It's official: Google will pay a record $22.5 million fine to settle charges that it skirted the default privacy settings on Apple's Safari browser.
The Federal Trade Commission charged Google (GOOG) with tracking the recent browsing history Apple's (AAPL) Safari users and serving them targeted ads. The maneuver violated an earlier privacy settlement between the company and the FTC, according to the agency.
Google's $22.5 million fine is the largest penalty the FTC has ever levied on a single company , but it's still a financial wrist-slap for Google, which earned $2.8 billion last quarter. CNN previously reported on the settlement in July, when a source with knowledge of the situation revealed the then-preliminary deal.
The issue blew up in February, when a privacy researcher exposed that Google had overridden Safari's default settings.
The Safari browser is automatically set to block third-party "cookies," which are files that follow users' movements and log-ins as they travel through the Web. That's a problem for ad networks like Google's, which rely on those cookies to measure their campaigns and to enable some ad functions.
Google's override allowed advertisers to deliver messages customized to users' recent browsing history. Individual users' personal information was never collected. After the discovery in February, Google acknowledged dodging Safari's default settings and immediately disabled the technology.

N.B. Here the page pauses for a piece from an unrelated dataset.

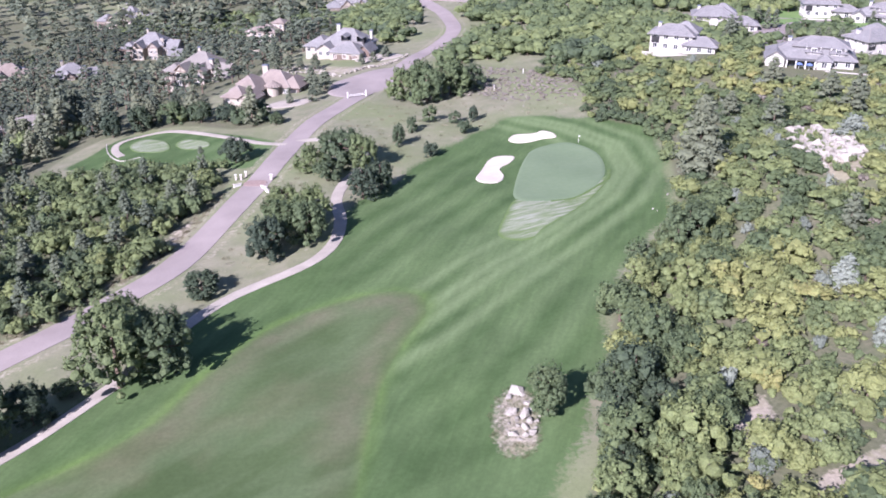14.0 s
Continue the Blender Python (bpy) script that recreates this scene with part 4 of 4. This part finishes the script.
def timber_gable(parent, cx, cy, w, d, h, rise, wall, roof, turn=0):
    """A gabled bay whose front carries timber framing and a tall window."""
    block(parent, cx, cy, w, d, h, rise, wall, roof, True, turn, False, over=0.6)
    at = pose(cx, cy, 0, 0, 0, turn)
    y = -d / 2 - 0.06
    g2 = part("timbering", box("timbering", -w / 2, w / 2, y - 0.1, y, h - 0.15, h + 0.2, M_WOOD), parent, "dark timber framing on the gable", at)
    for k in (-1, 1):
        me = faces_mesh("bargeboard", [(k * (w / 2 + 0.6), y - 0.55, h - 0.45), (0, y - 0.55, h + rise - 0.35), (0, y - 0.55, h + rise), (k * (w / 2 + 0.6), y - 0.55, h - 0.1),
                                       (k * (w / 2 + 0.6), y - 0.4, h - 0.45), (0, y - 0.4, h + rise - 0.35), (0, y - 0.4, h + rise), (k * (w / 2 + 0.6), y - 0.4, h - 0.1)],
                        [(0, 1, 2, 3), (7, 6, 5, 4), (0, 4, 5, 1), (3, 2, 6, 7)], M_WOOD)
        part("bargeboard", me, g2)
    part("king_post", box("king_post", -0.12, 0.12, y - 0.12, y, h + 0.2, h + rise * 0.85, M_WOOD), g2)
    for z in ((0.6, 3.6) if h > 5 else (0.9,)):
        for x in ((-w * 0.22, w * 0.22) if w > 4.5 else (0,)):
            q = at @ Vector((x, -d / 2 - 0.02, z))
            window(parent, q.x, q.y, q.z, turn, 1.1)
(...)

The dodge caught the attention of the FTC, which has been monitoring Google's compliance with its privacy promises under the terms of a settlement deal finalized in October.
The October deal stemmed from Google's problems with Google Buzz, an early social-networking effort that violated the company's written privacy policies. Google agreed to undergo regular, independent privacy audits and to pay penalties of up to $16,000 per individual violation for any future privacy missteps.
The Safari kerfuffle counted -- so Google will have to pay up.